FOBC, together with the University Museum, shared the costs to send her samples to Oxford, England, for dating. She sought money from Thai sources as well, and received a $52,000 grant from the John F. Kennedy Foundation of Thailand to cover production costs for monographs about Ban Chiang. "Publication grants are hard to come by," she crows.

Because of the lack of clear strata in the soil at Ban Chiang, dating is particularly difficult. That's why White has extended the field research, working with specialists in other areas to confirm her chronology of life at Ban Chiang.

The Thailand Archaeometallurgy Project, an international joint project of the University of Pennsylvania Museum and the Thai Fine Arts Department, is putting the metal finds at Ban Chiang into a context of ancient metallurgy nearby. And by forming the Thailand Palaeoenvironment Project with another expert, White was able to get core samples from lake bottoms near Ban Chiang to confirm the disputed early dates of agricultural activity in northeast Thailand.

All these experiences--Gorman's death, the struggle for money, the slow process of publication, the importance of working with specialists and experts in collateral fields and across international borders, new competition from foreign universities for talented foreign students and Southeast Asianists--have led her to her vision, an endowed center for Southeast Asian archaeology at the University Museum. White has already written and presented the first round of fund-raising materials.

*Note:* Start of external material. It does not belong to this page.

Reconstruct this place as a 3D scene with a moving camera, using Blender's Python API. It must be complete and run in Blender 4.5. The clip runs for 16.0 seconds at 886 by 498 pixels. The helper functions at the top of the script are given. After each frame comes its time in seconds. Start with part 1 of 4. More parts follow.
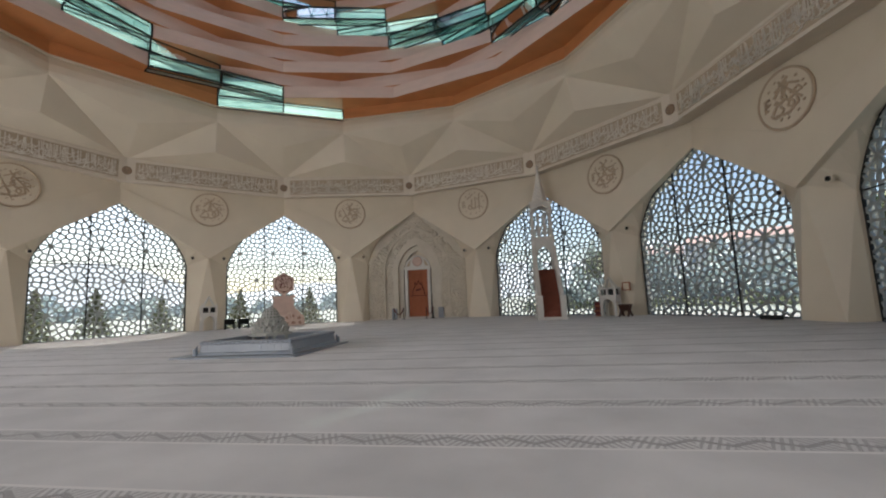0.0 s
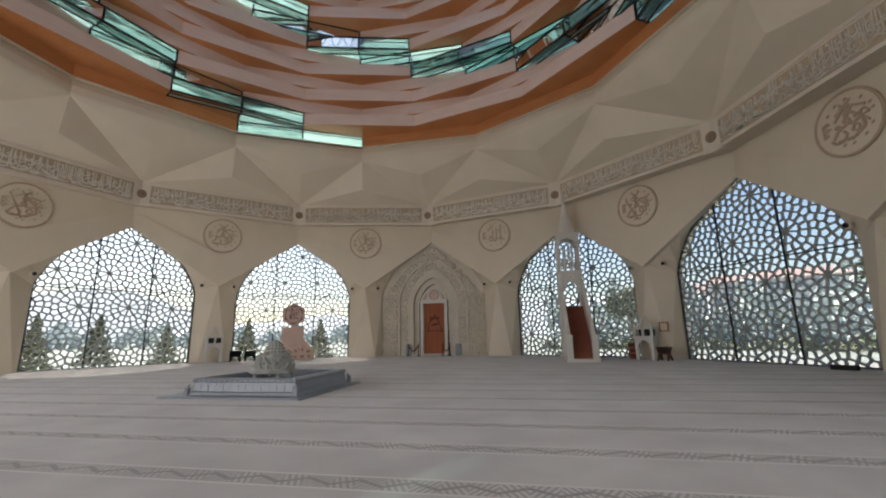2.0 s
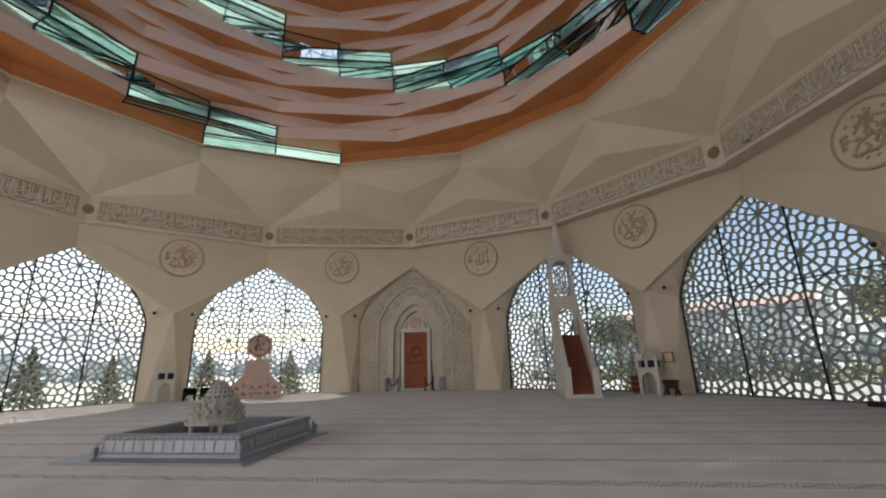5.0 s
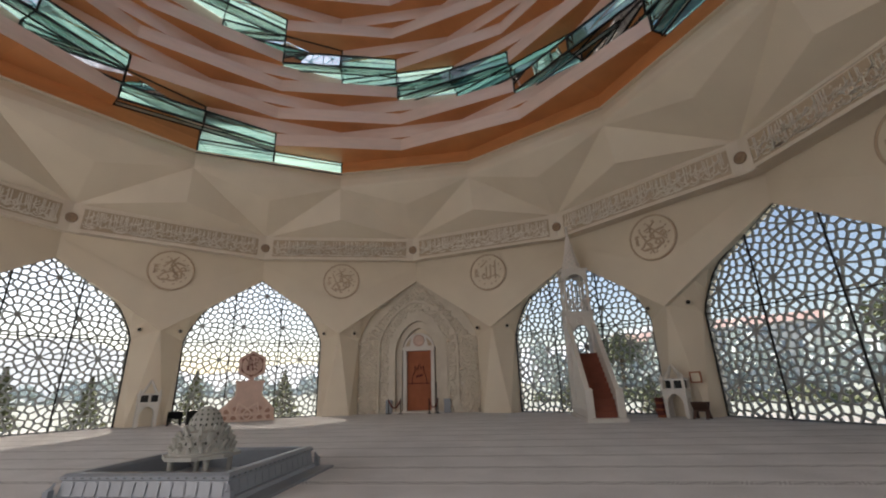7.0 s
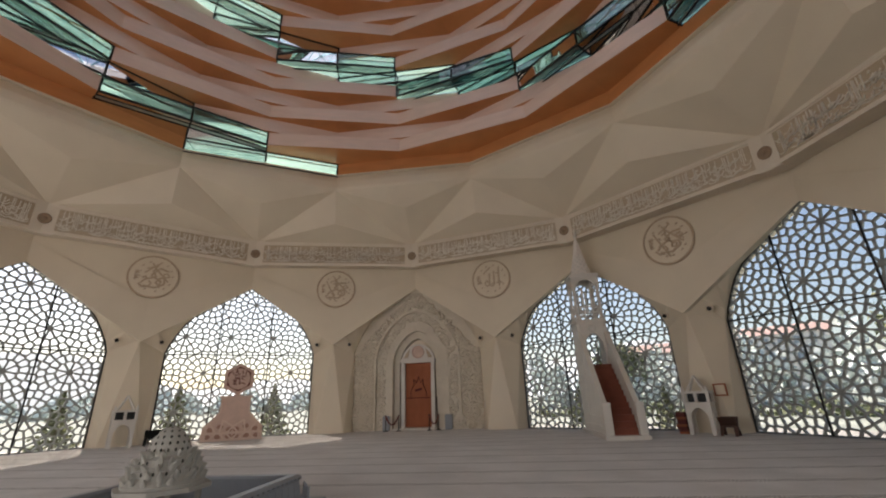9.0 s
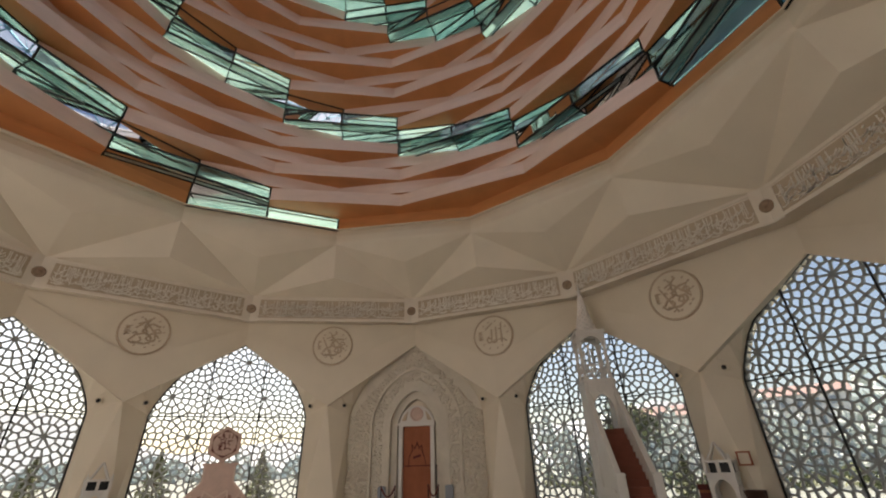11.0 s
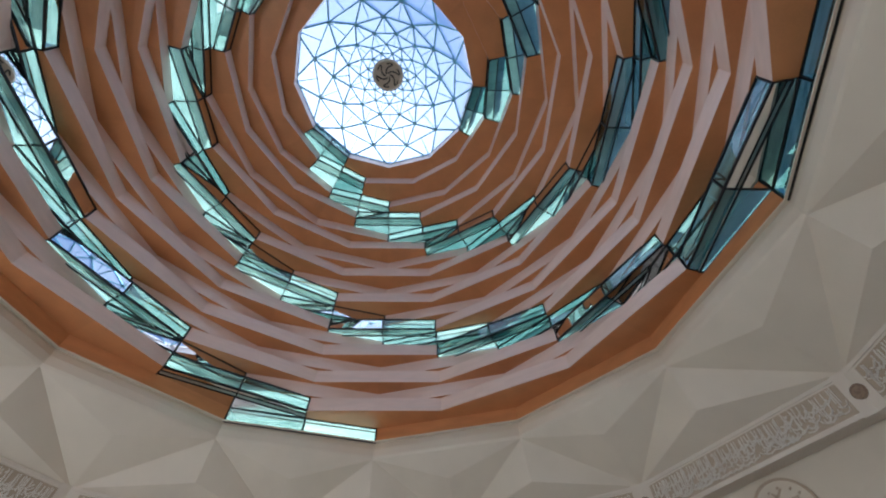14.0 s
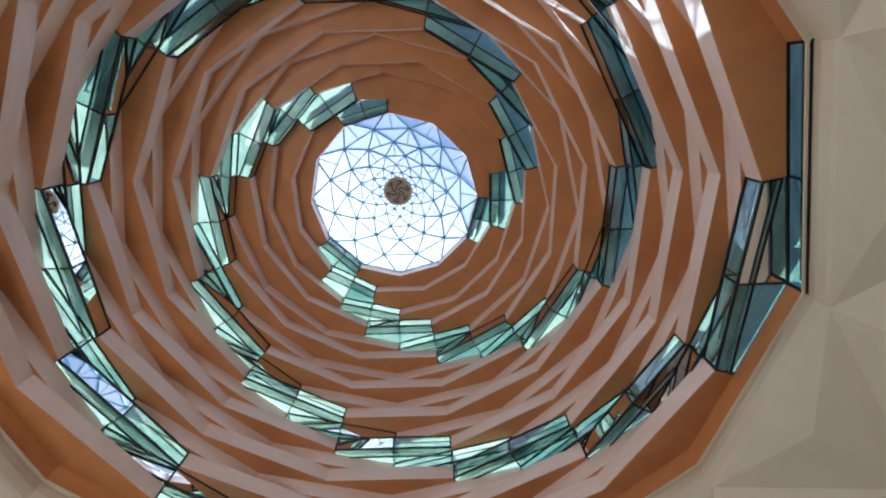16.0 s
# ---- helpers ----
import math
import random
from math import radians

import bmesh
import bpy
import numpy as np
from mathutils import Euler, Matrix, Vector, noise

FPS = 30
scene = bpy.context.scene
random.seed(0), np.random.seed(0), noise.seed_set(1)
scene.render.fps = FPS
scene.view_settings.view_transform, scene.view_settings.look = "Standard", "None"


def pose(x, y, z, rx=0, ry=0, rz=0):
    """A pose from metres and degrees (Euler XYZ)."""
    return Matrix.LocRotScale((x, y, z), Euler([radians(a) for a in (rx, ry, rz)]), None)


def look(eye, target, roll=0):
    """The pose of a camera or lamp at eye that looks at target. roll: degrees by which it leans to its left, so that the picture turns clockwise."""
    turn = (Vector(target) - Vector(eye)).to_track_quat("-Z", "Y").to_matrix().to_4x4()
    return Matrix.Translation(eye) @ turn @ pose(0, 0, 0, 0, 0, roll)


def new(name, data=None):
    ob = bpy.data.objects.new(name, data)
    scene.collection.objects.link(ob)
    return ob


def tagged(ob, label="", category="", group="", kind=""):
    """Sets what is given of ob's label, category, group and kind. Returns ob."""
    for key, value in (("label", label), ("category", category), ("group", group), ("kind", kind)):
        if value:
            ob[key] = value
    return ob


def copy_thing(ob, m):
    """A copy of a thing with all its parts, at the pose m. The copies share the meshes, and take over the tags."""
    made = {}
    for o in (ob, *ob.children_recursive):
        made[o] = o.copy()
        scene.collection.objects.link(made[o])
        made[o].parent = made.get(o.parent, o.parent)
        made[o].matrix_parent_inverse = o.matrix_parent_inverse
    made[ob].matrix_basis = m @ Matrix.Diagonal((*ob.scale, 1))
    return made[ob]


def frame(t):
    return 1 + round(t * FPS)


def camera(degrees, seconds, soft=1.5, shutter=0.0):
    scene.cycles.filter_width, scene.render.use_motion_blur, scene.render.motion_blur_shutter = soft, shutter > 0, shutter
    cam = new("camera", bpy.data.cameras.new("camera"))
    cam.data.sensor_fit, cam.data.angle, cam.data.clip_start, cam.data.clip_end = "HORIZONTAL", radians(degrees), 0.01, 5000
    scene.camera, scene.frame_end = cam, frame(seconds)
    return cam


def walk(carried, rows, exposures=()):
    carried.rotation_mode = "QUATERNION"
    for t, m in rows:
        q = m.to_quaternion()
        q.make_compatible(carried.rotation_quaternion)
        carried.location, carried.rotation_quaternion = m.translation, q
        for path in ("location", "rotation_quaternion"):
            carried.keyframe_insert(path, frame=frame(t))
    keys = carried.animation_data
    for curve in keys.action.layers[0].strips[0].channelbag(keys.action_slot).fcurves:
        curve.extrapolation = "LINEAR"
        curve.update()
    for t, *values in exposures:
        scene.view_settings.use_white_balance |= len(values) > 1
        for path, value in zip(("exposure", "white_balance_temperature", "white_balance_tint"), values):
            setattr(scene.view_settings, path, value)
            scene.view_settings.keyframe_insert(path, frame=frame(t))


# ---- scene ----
EXPO, SKY, KELVIN, TINT, FILL = 2.20, 0.085, 6750, 20, 78.0
cam = camera(93.87, 16.0, soft=2.0)
PATH = [
    (0.0, 6.936, -11.203, 1.272, 96.93, 2.58, 9.89),
    (0.5, 6.790, -10.889, 1.274, 98.26, 1.51, 12.55),
    (1.0, 6.639, -10.576, 1.289, 99.84, 0.70, 11.47),
    (1.5, 6.500, -10.247, 1.302, 100.12, 0.73, 11.47),
    (2.0, 6.311, -9.953, 1.326, 101.75, 1.08, 11.44),
    (2.5, 6.176, -9.679, 1.369, 102.85, 2.21, 10.76),
    (3.0, 6.110, -9.384, 1.413, 104.83, 0.65, 10.59),
    (3.5, 6.020, -9.090, 1.443, 104.57, 1.87, 9.06),
    (4.0, 5.984, -8.766, 1.470, 104.03, 1.47, 9.25),
    (6.5, 5.117, -7.264, 1.530, 108.18, 1.79, 7.78),
    (7.0, 4.935, -6.988, 1.533, 108.08, 1.59, 7.92),
    (7.5, 4.769, -6.704, 1.544, 107.40, 2.15, 6.73),
    (8.0, 4.704, -6.360, 1.554, 107.79, 1.29, 7.32),
    (8.5, 4.579, -6.018, 1.548, 107.94, 1.54, 7.25),
    (9.0, 4.423, -5.726, 1.531, 109.88, 1.82, 7.24),
    (11.5, 4.501, -5.323, 1.630, 121.01, 1.60, 7.77),
    (12.0, 4.508, -5.301, 1.653, 125.75, 1.70, 8.48),
    (12.5, 4.506, -5.296, 1.679, 130.83, 1.69, 9.61),
    (13.0, 4.512, -5.318, 1.704, 135.86, 1.50, 11.08),
    (13.5, 4.532, -5.343, 1.728, 140.42, 1.18, 12.60),
    (14.0, 4.581, -5.367, 1.749, 144.48, 0.71, 13.92),
    (14.5, 4.627, -5.372, 1.768, 148.38, 0.45, 14.94),
    (15.0, 4.661, -5.366, 1.783, 152.18, 0.37, 15.73),
    (15.5, 4.687, -5.360, 1.795, 155.79, 0.27, 16.19),
    (16.0, 4.707, -5.352, 1.807, 158.98, 0.19, 16.60),
]
walk(cam, [(t, pose(x, y, z, rx, ry, rz)) for t, x, y, z, rx, ry, rz in PATH],
     exposures=[(t, EXPO + d, KELVIN + k, TINT + g) for t, d, k, g in ((0.0, -0.03, -450, -5), (4.0, -0.12, -250, -4), (9.0, -0.13, 180, 0), (12.5, 0.02, 650, -2), (13.5, 0.20, -950, -6), (14.5, 0.28, -1150, -6), (15.5, 0.38, -750, -5), (16.0, 0.42, -620, -5))])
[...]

The center would build on Penn's reputation as the premier U.S. research and publication programs in the archaeology of Southeast Asia. It would attract from around the world post-docs, visiting scholars, graduate students. It would provide artists, photo labs--an infrastructure enabling archaeologists to analyze and publish more efficiently. It would permit teamwork among experts. And if a particularly famous Southeast Asianist were to die or leave Penn, the center would remain and the knowledge would be preserved.